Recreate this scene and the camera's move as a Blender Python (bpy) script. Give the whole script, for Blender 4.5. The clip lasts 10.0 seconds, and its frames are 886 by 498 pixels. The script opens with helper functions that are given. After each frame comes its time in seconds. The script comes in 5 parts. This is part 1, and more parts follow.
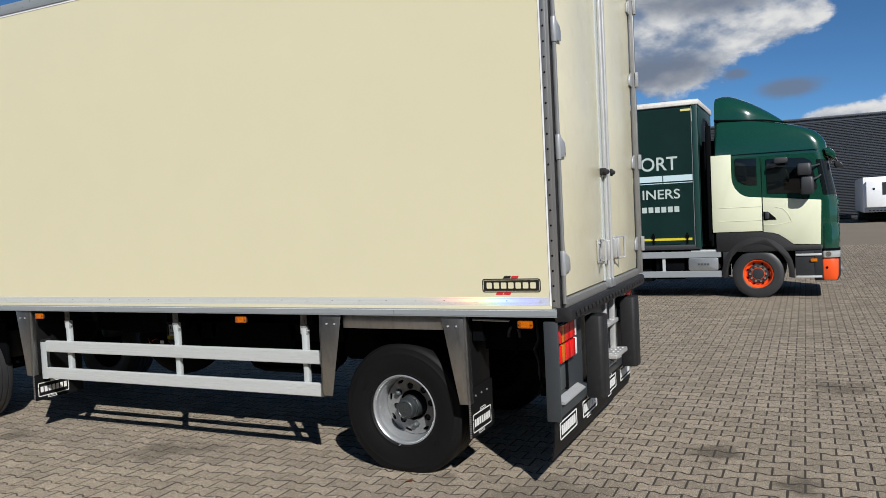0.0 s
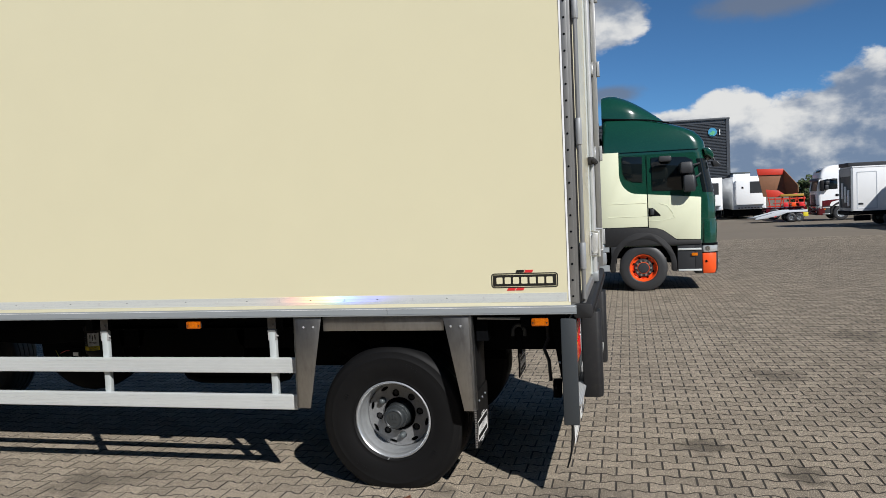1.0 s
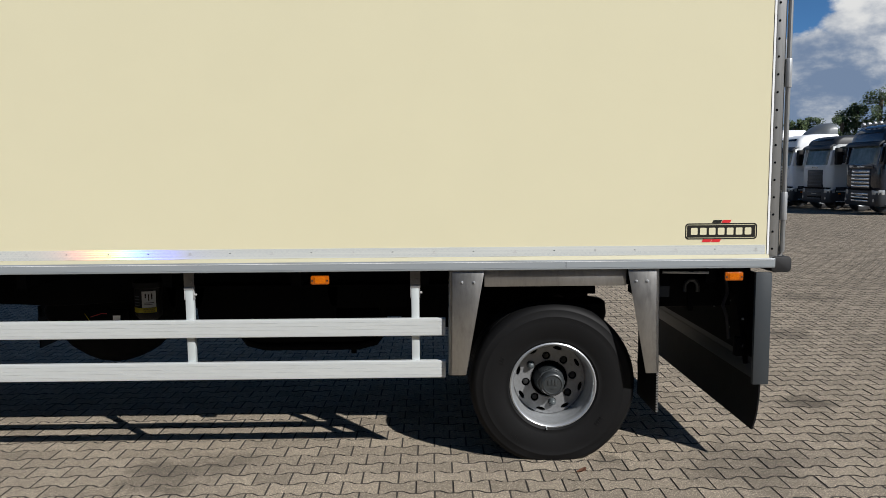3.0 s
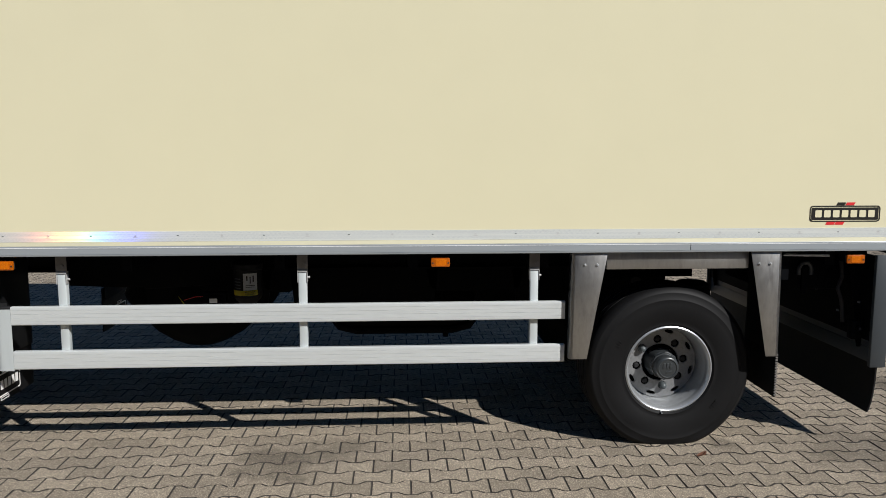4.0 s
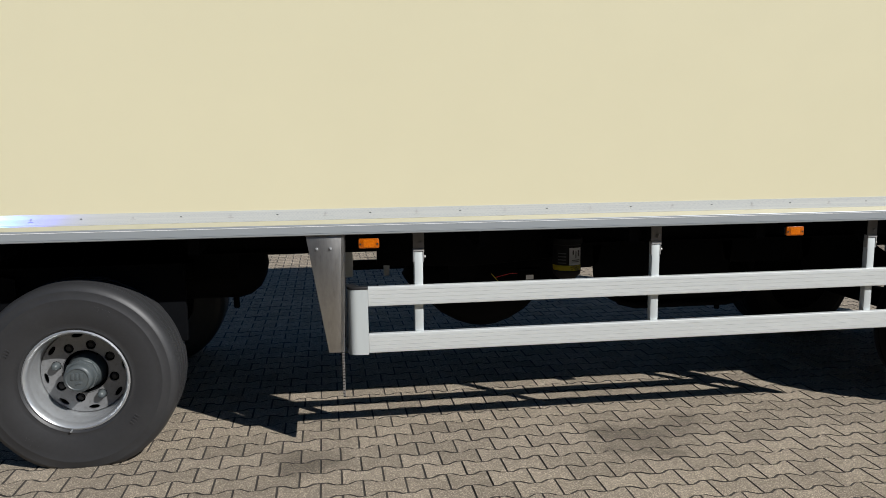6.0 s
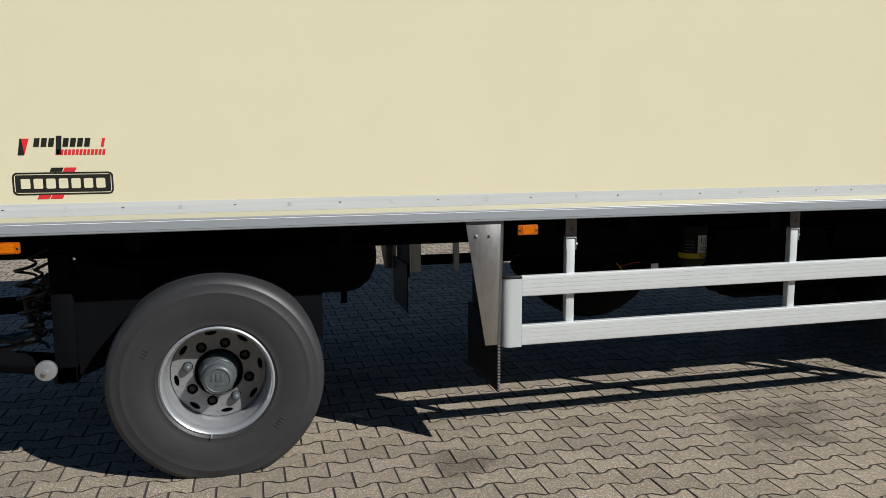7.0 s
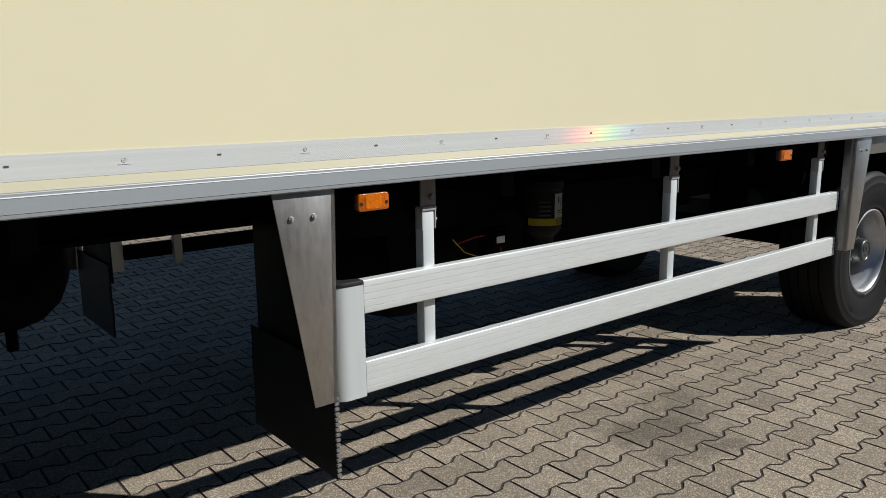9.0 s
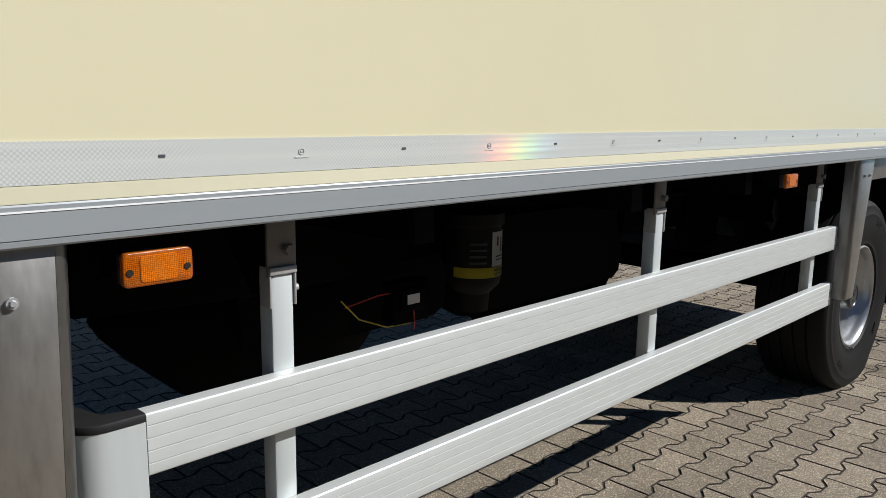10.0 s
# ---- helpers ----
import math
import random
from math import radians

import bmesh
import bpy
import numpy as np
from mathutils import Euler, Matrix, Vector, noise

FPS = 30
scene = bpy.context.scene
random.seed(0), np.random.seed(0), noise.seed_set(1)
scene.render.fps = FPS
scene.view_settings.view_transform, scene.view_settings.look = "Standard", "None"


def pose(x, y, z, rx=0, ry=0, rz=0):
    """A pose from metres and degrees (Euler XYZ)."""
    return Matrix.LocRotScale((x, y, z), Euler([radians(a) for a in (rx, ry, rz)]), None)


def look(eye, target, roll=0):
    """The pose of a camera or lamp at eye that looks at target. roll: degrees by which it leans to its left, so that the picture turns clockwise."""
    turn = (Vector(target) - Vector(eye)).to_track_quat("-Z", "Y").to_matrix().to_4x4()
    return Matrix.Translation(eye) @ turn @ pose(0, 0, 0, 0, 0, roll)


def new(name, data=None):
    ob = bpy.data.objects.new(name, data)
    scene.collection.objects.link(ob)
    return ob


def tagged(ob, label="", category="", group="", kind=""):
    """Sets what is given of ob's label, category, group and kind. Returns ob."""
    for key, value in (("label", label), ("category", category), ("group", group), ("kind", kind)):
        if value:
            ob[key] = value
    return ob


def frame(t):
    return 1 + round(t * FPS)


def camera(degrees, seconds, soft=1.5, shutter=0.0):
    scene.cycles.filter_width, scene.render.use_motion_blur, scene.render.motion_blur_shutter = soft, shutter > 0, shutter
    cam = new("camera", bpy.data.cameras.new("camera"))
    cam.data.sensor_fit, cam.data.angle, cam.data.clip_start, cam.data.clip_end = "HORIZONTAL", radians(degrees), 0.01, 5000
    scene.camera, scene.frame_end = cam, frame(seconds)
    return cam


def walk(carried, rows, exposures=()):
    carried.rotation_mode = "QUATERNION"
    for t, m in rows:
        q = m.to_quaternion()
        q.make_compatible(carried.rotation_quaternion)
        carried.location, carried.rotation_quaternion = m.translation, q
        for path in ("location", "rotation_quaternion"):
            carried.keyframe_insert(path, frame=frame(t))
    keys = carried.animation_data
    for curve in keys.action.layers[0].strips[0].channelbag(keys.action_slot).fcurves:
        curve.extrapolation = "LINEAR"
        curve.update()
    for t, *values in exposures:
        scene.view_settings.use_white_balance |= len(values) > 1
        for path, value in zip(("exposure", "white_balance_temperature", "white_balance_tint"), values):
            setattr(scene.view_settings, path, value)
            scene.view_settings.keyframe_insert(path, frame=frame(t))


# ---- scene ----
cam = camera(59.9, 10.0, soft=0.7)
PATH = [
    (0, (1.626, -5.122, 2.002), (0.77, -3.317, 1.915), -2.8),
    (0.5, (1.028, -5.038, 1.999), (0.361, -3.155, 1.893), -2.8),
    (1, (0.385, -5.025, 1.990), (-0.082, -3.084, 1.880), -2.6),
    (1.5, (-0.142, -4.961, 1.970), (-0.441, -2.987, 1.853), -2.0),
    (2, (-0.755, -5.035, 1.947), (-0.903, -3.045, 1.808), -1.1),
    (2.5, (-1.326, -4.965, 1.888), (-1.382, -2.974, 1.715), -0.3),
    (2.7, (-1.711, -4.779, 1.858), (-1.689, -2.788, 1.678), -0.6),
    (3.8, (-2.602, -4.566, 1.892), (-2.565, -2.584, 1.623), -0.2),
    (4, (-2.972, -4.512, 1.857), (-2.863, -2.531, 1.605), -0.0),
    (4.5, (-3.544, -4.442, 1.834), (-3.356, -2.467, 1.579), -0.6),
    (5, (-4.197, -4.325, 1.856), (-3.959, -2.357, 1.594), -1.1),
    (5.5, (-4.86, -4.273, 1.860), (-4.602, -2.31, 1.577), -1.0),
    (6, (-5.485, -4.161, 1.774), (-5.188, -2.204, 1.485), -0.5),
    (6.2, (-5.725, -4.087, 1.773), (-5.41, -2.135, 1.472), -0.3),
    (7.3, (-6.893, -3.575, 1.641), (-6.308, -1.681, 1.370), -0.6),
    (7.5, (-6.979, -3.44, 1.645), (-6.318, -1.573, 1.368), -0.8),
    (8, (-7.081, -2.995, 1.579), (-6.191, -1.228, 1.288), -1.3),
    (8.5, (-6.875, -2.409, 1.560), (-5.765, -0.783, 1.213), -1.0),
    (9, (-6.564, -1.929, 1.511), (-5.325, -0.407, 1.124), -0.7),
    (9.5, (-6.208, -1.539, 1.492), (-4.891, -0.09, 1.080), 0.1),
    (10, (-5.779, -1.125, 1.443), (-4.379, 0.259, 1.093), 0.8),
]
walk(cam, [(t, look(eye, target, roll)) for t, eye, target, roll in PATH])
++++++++
Aim :: In the copy, include no pictures; restate the listing above exactly.

Answer to the exercise ::
Recreate this scene and the camera's move as a Blender Python (bpy) script. Give the whole script, for Blender 4.5. The clip lasts 10.0 seconds, and its frames are 886 by 498 pixels. The script opens with helper functions that are given. After each frame comes its time in seconds. The script comes in 5 parts. This is part 1, and more parts follow.
0.0 s
1.0 s
3.0 s
4.0 s
6.0 s
7.0 s
9.0 s
10.0 s
# ---- helpers ----
import math
import random
from math import radians

import bmesh
import bpy
import numpy as np
from mathutils import Euler, Matrix, Vector, noise

FPS = 30
scene = bpy.context.scene
random.seed(0), np.random.seed(0), noise.seed_set(1)
scene.render.fps = FPS
scene.view_settings.view_transform, scene.view_settings.look = "Standard", "None"


def pose(x, y, z, rx=0, ry=0, rz=0):
    """A pose from metres and degrees (Euler XYZ)."""
    return Matrix.LocRotScale((x, y, z), Euler([radians(a) for a in (rx, ry, rz)]), None)


def look(eye, target, roll=0):
    """The pose of a camera or lamp at eye that looks at target. roll: degrees by which it leans to its left, so that the picture turns clockwise."""
    turn = (Vector(target) - Vector(eye)).to_track_quat("-Z", "Y").to_matrix().to_4x4()
    return Matrix.Translation(eye) @ turn @ pose(0, 0, 0, 0, 0, roll)


def new(name, data=None):
    ob = bpy.data.objects.new(name, data)
    scene.collection.objects.link(ob)
    return ob


def tagged(ob, label="", category="", group="", kind=""):
    """Sets what is given of ob's label, category, group and kind. Returns ob."""
    for key, value in (("label", label), ("category", category), ("group", group), ("kind", kind)):
        if value:
            ob[key] = value
    return ob


def frame(t):
    return 1 + round(t * FPS)


def camera(degrees, seconds, soft=1.5, shutter=0.0):
    scene.cycles.filter_width, scene.render.use_motion_blur, scene.render.motion_blur_shutter = soft, shutter > 0, shutter
    cam = new("camera", bpy.data.cameras.new("camera"))
    cam.data.sensor_fit, cam.data.angle, cam.data.clip_start, cam.data.clip_end = "HORIZONTAL", radians(degrees), 0.01, 5000
    scene.camera, scene.frame_end = cam, frame(seconds)
    return cam


def walk(carried, rows, exposures=()):
    carried.rotation_mode = "QUATERNION"
    for t, m in rows:
        q = m.to_quaternion()
        q.make_compatible(carried.rotation_quaternion)
        carried.location, carried.rotation_quaternion = m.translation, q
        for path in ("location", "rotation_quaternion"):
            carried.keyframe_insert(path, frame=frame(t))
    keys = carried.animation_data
    for curve in keys.action.layers[0].strips[0].channelbag(keys.action_slot).fcurves:
        curve.extrapolation = "LINEAR"
        curve.update()
    for t, *values in exposures:
        scene.view_settings.use_white_balance |= len(values) > 1
        for path, value in zip(("exposure", "white_balance_temperature", "white_balance_tint"), values):
            setattr(scene.view_settings, path, value)
            scene.view_settings.keyframe_insert(path, frame=frame(t))


# ---- scene ----
cam = camera(59.9, 10.0, soft=0.7)
PATH = [
    (0, (1.626, -5.122, 2.002), (0.77, -3.317, 1.915), -2.8),
    (0.5, (1.028, -5.038, 1.999), (0.361, -3.155, 1.893), -2.8),
    (1, (0.385, -5.025, 1.990), (-0.082, -3.084, 1.880), -2.6),
    (1.5, (-0.142, -4.961, 1.970), (-0.441, -2.987, 1.853), -2.0),
    (2, (-0.755, -5.035, 1.947), (-0.903, -3.045, 1.808), -1.1),
    (2.5, (-1.326, -4.965, 1.888), (-1.382, -2.974, 1.715), -0.3),
    (2.7, (-1.711, -4.779, 1.858), (-1.689, -2.788, 1.678), -0.6),
    (3.8, (-2.602, -4.566, 1.892), (-2.565, -2.584, 1.623), -0.2),
    (4, (-2.972, -4.512, 1.857), (-2.863, -2.531, 1.605), -0.0),
    (4.5, (-3.544, -4.442, 1.834), (-3.356, -2.467, 1.579), -0.6),
    (5, (-4.197, -4.325, 1.856), (-3.959, -2.357, 1.594), -1.1),
    (5.5, (-4.86, -4.273, 1.860), (-4.602, -2.31, 1.577), -1.0),
    (6, (-5.485, -4.161, 1.774), (-5.188, -2.204, 1.485), -0.5),
    (6.2, (-5.725, -4.087, 1.773), (-5.41, -2.135, 1.472), -0.3),
    (7.3, (-6.893, -3.575, 1.641), (-6.308, -1.681, 1.370), -0.6),
    (7.5, (-6.979, -3.44, 1.645), (-6.318, -1.573, 1.368), -0.8),
    (8, (-7.081, -2.995, 1.579), (-6.191, -1.228, 1.288), -1.3),
    (8.5, (-6.875, -2.409, 1.560), (-5.765, -0.783, 1.213), -1.0),
    (9, (-6.564, -1.929, 1.511), (-5.325, -0.407, 1.124), -0.7),
    (9.5, (-6.208, -1.539, 1.492), (-4.891, -0.09, 1.080), 0.1),
    (10, (-5.779, -1.125, 1.443), (-4.379, 0.259, 1.093), 0.8),
]
walk(cam, [(t, look(eye, target, roll)) for t, eye, target, roll in PATH])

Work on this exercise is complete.